One thing I have noticed on any amp that has a hum pot is that it has two settings so to speak.
One setting where the idle hum will be the lowest with all the amps volume controls down, and another lowest hum setting with all the volumes full up.
You pick!
I have also noticed and maybe someone can explain why this hum modification situation.
For example on a Fender amp that is two channels such as a twin reverb if you turn up both channels volume pots a certain amount the idle hum level can be made to phase shift a get lower in intensity.

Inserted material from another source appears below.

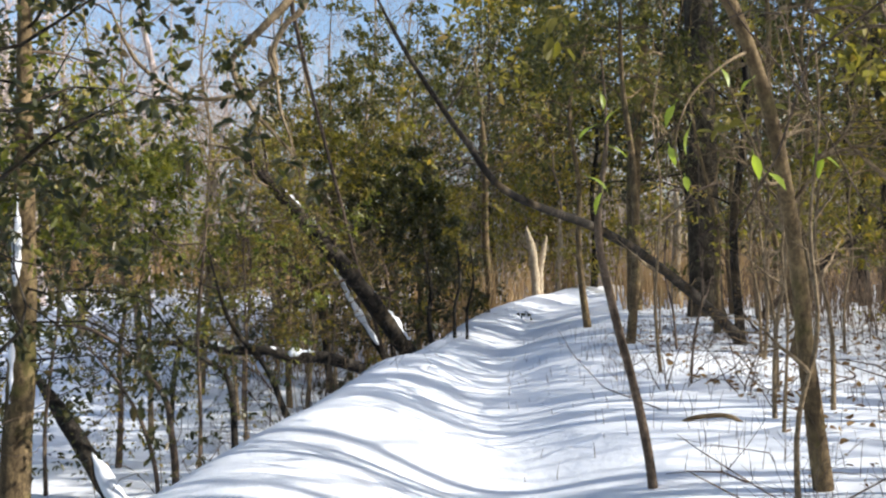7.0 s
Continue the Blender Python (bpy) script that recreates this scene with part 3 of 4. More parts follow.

Actually, that makes great sense to me, given the many-sources-of-hum theory above. I'd be a little surprised if it was not so.
Edit: The turning up the volumes brings up small hums in the sections before the volume controls and adds them to the mix, most likely in a different phase. So a different canceling hum level is needed from the heaters.

[pdf64]

… on a Fender amp that is two channels such as a twin reverb if you turn up both channels volume pots a certain amount the idle hum level can be made to phase shift a get lower in intensity.

Most hum will probably be due to the input stage. With a 2 channel reverb model, the channels will have opposing polarities. Hence the hum from the respective input stages will be in antiphase, and so might be cancelled out by setting each channel’s controls to produce signals of matching amplitude.